Indian knowledge system in the early period of India got organized into six distinct branches of inquiry. There is no orderly hierarchical division between these six nor there is any proven chronology. Each is powerful and elegant in its construction. To maintain schools of thought for analytic inquiry into the human conditions and to speculate on the man's association to the universe has been a mark of pure scholarly conduct. Such conduct nurtured tolerance and acceptance. Other schools of thought connected with religions ran parallel and the average student was left to think for himself or herself to expand on a given thought or to synthesize more. It is estimated that a large number of scholarly texts are lost. Many are in the custody of local temples and monasteries where the research was mostly conducted.

Such systems dealing with the cosmology of man and creating speculations interest me. Unlike physical cosmology as we do in the west, Indian cosmology integrates life itself into the theory to create an animation. The animation brings "life" to an action, it creates thoughts; it converts thoughts to words, it adds quality to the activity and it generates love in heart. It is an unseen force acting on the side all the time. Asserting such animation and mapping it is the inquiry in philosophy. Though present everywhere it has no conceivable form or feature. It is the reality, it is the doer. Our own effort is an extremely small and trivial part of the process. Connecting our effort to the result becomes the local religious belief. Human beings create rules for their belief, but they have little access to the universal machination. The universe has no boundaries, does not distinguish groups, operates with the only goal of sustaining itself. Every activity has a cause, partly visible; mostly hidden and unknowable.

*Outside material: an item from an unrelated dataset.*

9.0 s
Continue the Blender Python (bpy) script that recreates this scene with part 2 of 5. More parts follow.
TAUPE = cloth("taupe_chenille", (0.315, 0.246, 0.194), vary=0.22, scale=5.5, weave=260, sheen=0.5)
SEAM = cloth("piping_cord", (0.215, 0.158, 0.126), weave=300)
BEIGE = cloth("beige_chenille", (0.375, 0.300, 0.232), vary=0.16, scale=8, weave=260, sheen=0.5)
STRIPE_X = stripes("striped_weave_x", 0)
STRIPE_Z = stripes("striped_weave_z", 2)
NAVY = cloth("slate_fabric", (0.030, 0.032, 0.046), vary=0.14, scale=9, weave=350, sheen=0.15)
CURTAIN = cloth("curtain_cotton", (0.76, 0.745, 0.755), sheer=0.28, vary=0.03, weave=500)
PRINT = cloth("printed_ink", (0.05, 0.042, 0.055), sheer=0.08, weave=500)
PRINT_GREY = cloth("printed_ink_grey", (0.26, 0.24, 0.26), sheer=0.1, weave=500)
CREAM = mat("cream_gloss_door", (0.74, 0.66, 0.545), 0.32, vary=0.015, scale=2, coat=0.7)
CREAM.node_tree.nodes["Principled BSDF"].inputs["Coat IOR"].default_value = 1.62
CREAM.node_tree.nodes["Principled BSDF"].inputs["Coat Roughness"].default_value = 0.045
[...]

Schools of Nyaya, Vaishesika, Sankhya, Yoga, Mimamsa and Vedanta operate in various old education centers in India. Lively discussions on the literature continue to be held. The new scholars however are not proficient on all the systems. Training and proficiency on the entire system was a requirement for graduation in the olden days. Good poets and writers made efforts to understand the nuances of the theories. They analyzed human situation as they created their literature. Based on the foundations of the cosmology, analytic treatises called "shastra"s were developed to deal with music, drama, astronomy, mathematics, architecture, economics, health, and human conduct. These included a complete treatise on sex and conjugal relationship which has been very popular in the west though not much learning in conjugal harmony is achieved.

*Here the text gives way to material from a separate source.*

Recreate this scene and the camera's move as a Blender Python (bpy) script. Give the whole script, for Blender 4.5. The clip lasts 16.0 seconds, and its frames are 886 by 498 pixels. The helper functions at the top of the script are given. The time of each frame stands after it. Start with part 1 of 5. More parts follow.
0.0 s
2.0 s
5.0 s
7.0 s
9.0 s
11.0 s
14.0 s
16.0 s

The western interest in Sanskrit developed through a chance discovery in late eighteenth century by a British jurist William Jones in Calcutta that the words in German, Latin, English and Persian appeared to have similarities. This triggered the desire in Europe to find a "homeland" and to settle the old "superiority competition" by considering antiquity. The Germans took a quick lead and schools for Sanskrit learning proliferated. The colonial British helped transport manuscripts from India and German libraries became repositories of old Indian texts. While some translations developed through the industrious work by the German scholars, the key philosophical point of a cosmic presence in every day activity was not in their line of thinking. The translations are textual in order to compare with the texts in the west. Philosophy was dumped as religion through ignorance. All translations in western languages fall into this flaw, the beauty of open inquiry of Indian scholarship is not understood. While Indians should be grateful for wider access to the literature, the thrust and interpretation have little to do with the original text.

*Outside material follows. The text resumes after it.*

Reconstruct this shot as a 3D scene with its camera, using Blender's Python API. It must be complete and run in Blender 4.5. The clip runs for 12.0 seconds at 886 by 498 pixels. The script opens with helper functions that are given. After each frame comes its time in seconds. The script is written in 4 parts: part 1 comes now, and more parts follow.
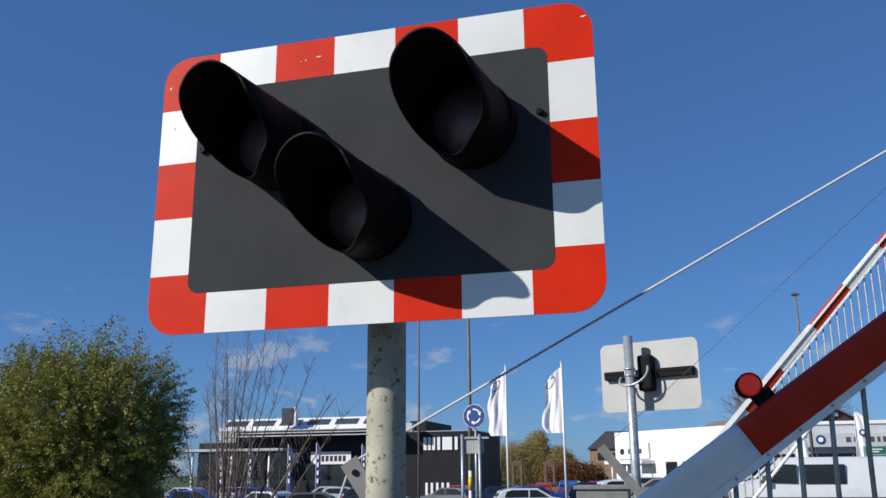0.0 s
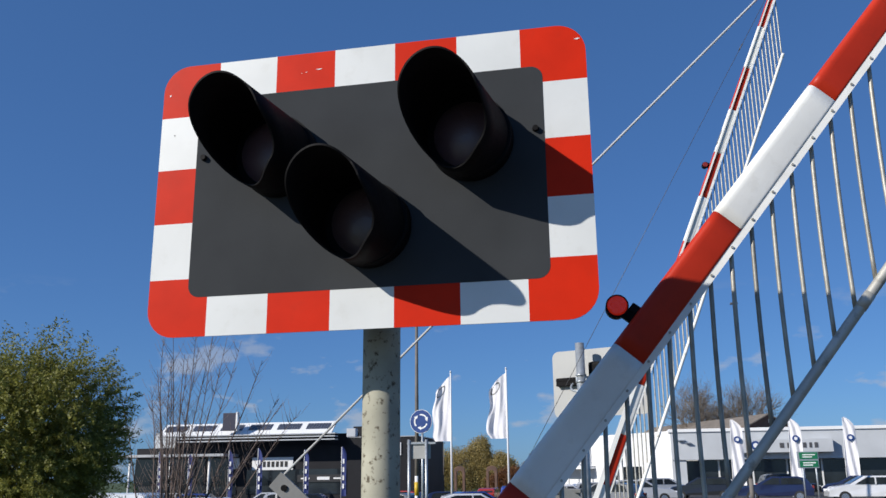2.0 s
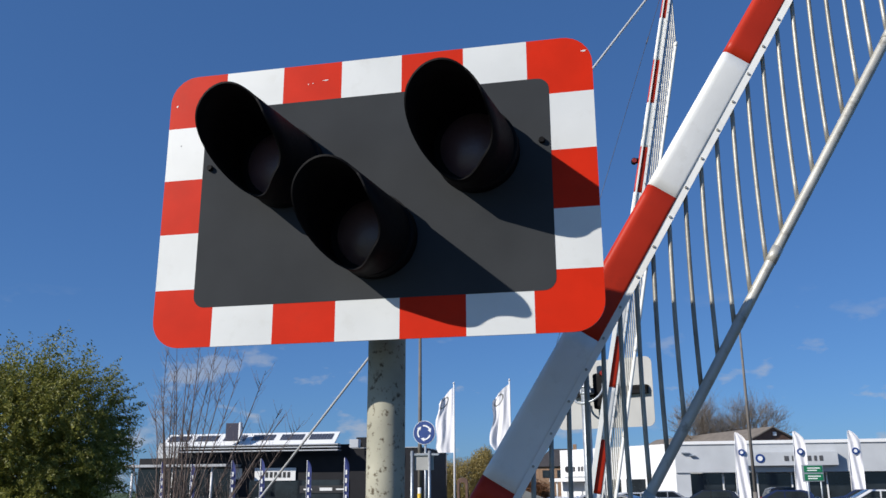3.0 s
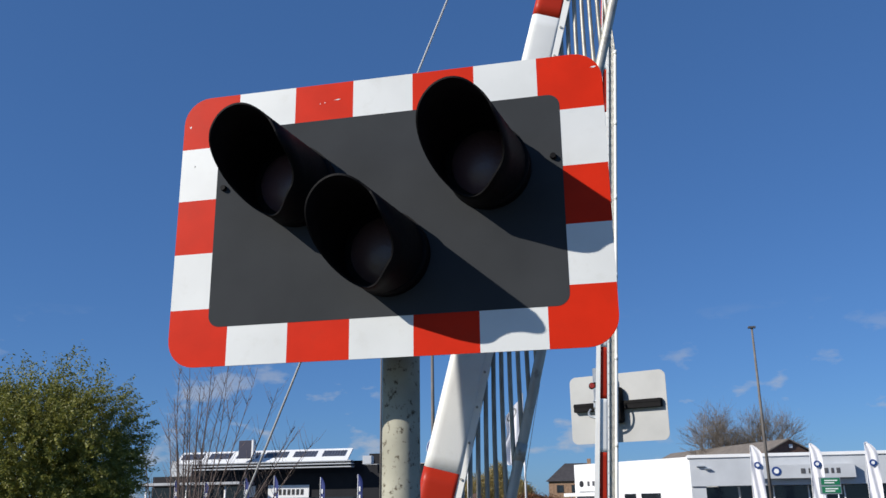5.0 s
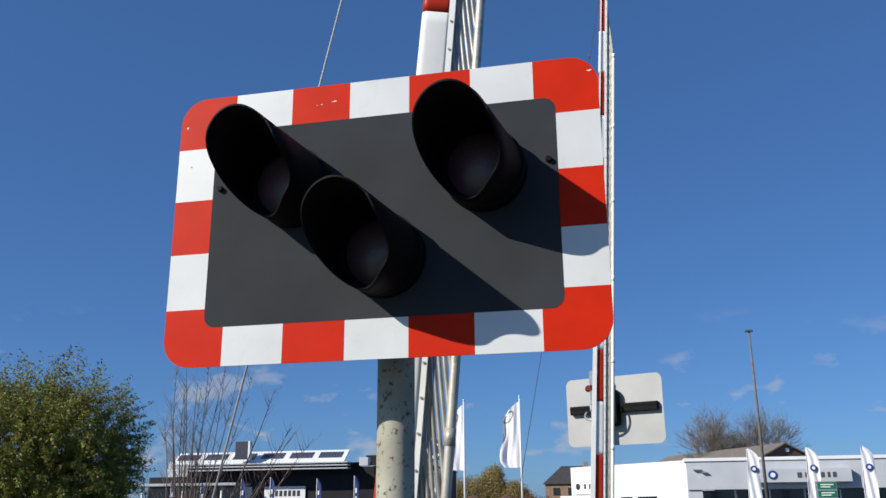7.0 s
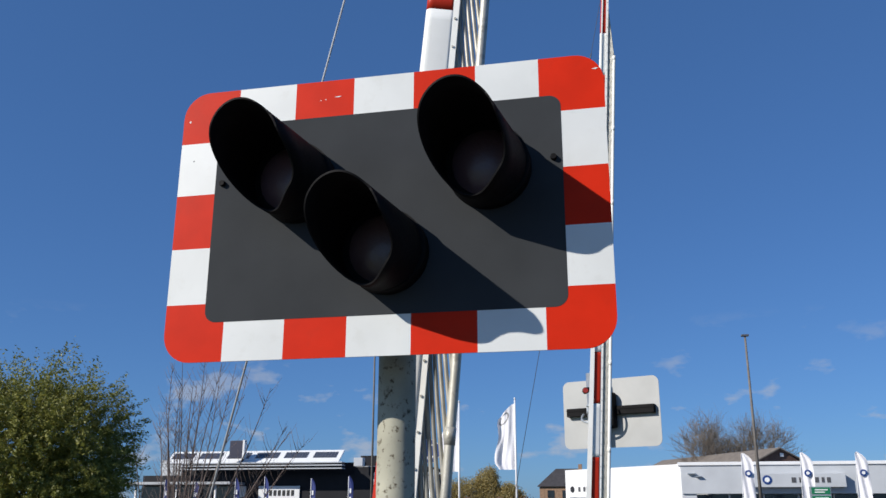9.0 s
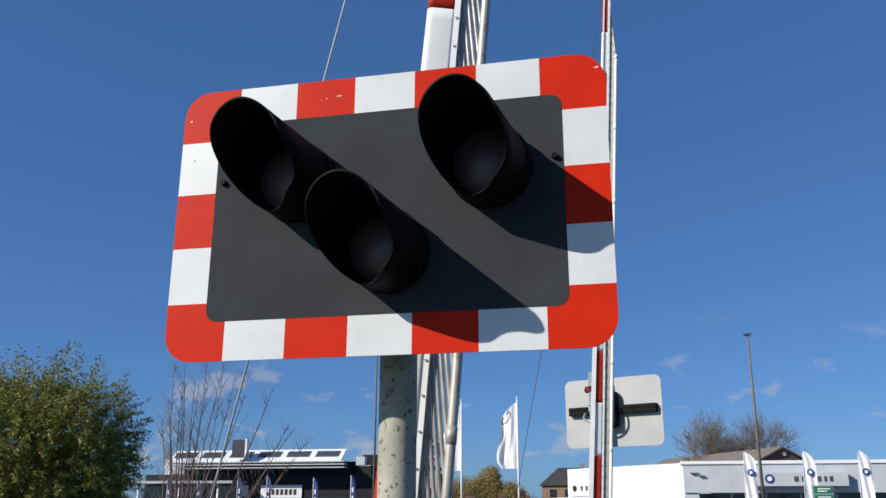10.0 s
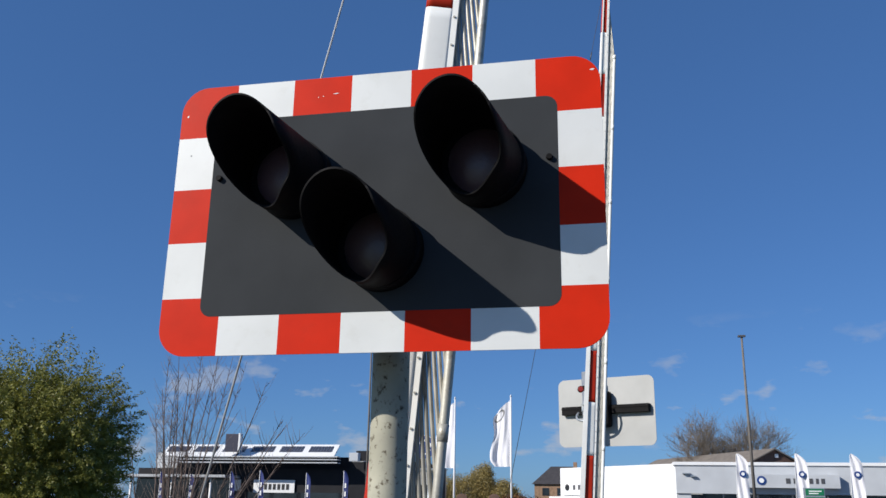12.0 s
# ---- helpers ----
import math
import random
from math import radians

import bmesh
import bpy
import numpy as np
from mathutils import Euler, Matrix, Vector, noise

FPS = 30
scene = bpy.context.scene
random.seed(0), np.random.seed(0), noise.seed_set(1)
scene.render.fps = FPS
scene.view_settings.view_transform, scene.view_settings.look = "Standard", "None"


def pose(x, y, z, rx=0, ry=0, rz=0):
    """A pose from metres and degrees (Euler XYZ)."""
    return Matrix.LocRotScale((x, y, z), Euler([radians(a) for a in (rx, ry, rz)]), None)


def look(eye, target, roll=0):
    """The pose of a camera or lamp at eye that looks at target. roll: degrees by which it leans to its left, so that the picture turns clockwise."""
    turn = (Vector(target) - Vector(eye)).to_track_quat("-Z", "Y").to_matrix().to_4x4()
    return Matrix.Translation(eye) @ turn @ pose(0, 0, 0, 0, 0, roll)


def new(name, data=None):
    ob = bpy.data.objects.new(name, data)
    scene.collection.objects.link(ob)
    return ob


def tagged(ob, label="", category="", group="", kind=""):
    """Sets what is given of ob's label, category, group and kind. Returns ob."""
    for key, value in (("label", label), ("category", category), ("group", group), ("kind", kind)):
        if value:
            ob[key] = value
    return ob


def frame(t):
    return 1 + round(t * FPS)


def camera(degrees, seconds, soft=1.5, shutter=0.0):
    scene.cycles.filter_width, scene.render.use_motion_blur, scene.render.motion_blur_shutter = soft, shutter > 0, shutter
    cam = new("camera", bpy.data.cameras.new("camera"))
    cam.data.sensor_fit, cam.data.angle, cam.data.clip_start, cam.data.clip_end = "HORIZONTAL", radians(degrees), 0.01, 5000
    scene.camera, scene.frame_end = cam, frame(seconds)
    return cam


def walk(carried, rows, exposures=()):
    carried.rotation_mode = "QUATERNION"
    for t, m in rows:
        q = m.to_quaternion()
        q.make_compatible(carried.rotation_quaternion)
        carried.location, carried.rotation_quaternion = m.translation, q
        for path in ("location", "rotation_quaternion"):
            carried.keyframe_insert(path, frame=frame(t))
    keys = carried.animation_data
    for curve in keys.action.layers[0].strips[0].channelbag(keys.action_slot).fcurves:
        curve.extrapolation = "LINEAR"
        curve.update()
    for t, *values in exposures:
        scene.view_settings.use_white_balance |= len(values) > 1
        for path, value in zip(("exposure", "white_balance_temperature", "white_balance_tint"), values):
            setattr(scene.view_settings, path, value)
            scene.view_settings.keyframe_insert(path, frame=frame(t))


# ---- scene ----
cam = camera(54.0, 12.0)
PATH = [
    (0, (0.8275, -2.1625, 1.5875), (0.1837, 0.1713, 2.2113), -0.5),
    (0.5, (0.7612, -2.2588, 1.5763), (0.2188, 0.1025, 2.195), -1.1),
    (1, (0.7212, -2.2862, 1.5675), (0.1988, 0.0775, 2.1937), -0.4),
    (1.5, (0.7087, -2.2988, 1.57), (0.2088, 0.0675, 2.2), -0.4),
    (2, (0.7075, -2.2938, 1.5725), (0.2188, 0.0737, 2.21), -0.6),
    (2.5, (0.7, -2.2963, 1.5725), (0.2088, 0.0663, 2.2263), -0.4),
    (3, (0.7013, -2.2925, 1.575), (0.2038, 0.065, 2.2425), -0.3),
    (5, (0.6975, -2.3025, 1.5788), (0.1725, 0.0375, 2.2875), -0.8),
    (5.5, (0.705, -2.3087, 1.5788), (0.18, 0.03, 2.2913), -0.7),
    (6, (0.7062, -2.31, 1.5763), (0.18, 0.0275, 2.29), -0.5),
    (6.5, (0.7075, -2.31, 1.5775), (0.1825, 0.0275, 2.29), -0.5),
    (7, (0.7062, -2.3087, 1.5763), (0.1875, 0.03, 2.29), -0.5),
    (9, (0.685, -2.2963, 1.5688), (0.175, 0.0438, 2.2862), 0.1),
    (9.5, (0.685, -2.2925, 1.57), (0.1725, 0.0475, 2.2862), 0.2),
    (10, (0.6875, -2.2938, 1.57), (0.1713, 0.0462, 2.285), 0.1),
    (10.5, (0.6888, -2.2975, 1.5688), (0.1725, 0.0438, 2.28), 0.3),
    (11, (0.6925, -2.3037, 1.57), (0.1762, 0.035, 2.2837), 0.5),
    (11.5, (0.6963, -2.3025, 1.57), (0.185, 0.0387, 2.2787), 0.4),
    (12, (0.6975, -2.3062, 1.57), (0.1913, 0.0375, 2.2775), 0.9),
]
walk(cam, [(t, look(eye, target, roll)) for t, eye, target, roll in PATH])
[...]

Prominent universities in the west got into the scene and schools of linguistics and languages were opened. Much of the critical ideas were borrowed from India without due acknowledgement. Little knowledge in Sanskrit paid high dividends. India was occupied and Indian scholars themselves were deployed in this knowledge transfer process. Various techniques were developed to measure the time evolution of phonemes through accent or migration. An unfortunate self-serving "conclusion" was asserted that the Europeans battled their way into India in the pre-Vedic era. Seemingly bright individuals signed off on documents supporting an administrative view. Most Indian history needs much extra research to find the truth.

Liberal degree students and scholars from the western universities form a good fraction of the delegates at the Conference. Many of them unfortunately are skilled with the writings of one author or a few texts. The quality of the training is only mechanical. The oral nature of the language and stress on the pronunciation and diction are not popular in the west. It is possibly because of too much emphasis on textual analysis. In Indian context, capturing the writer's thought is more important than the analysis of the word deployed. Words have no life, the voice has. I hope the western universities would devote more resources to the authentic interpretation of the Sanskrit literature than religion-based analysis that distorts the thought.

Plucking material through shallow scholarship to create sensational literature has been the industry of another set of apparently well-funded individuals. They create a phrase called "Hindu Studies" and dump various garbage in selective fashion. The motive initially possibly was to create hate in order to convert people, but now they operate through the cover of "free speech" taking advantage of the diversity in Indian population. Though a substantial group and fairly spread out, they make their own Conferences where only like-minded people can visit. None of this group appeared at the Bangkok Conference.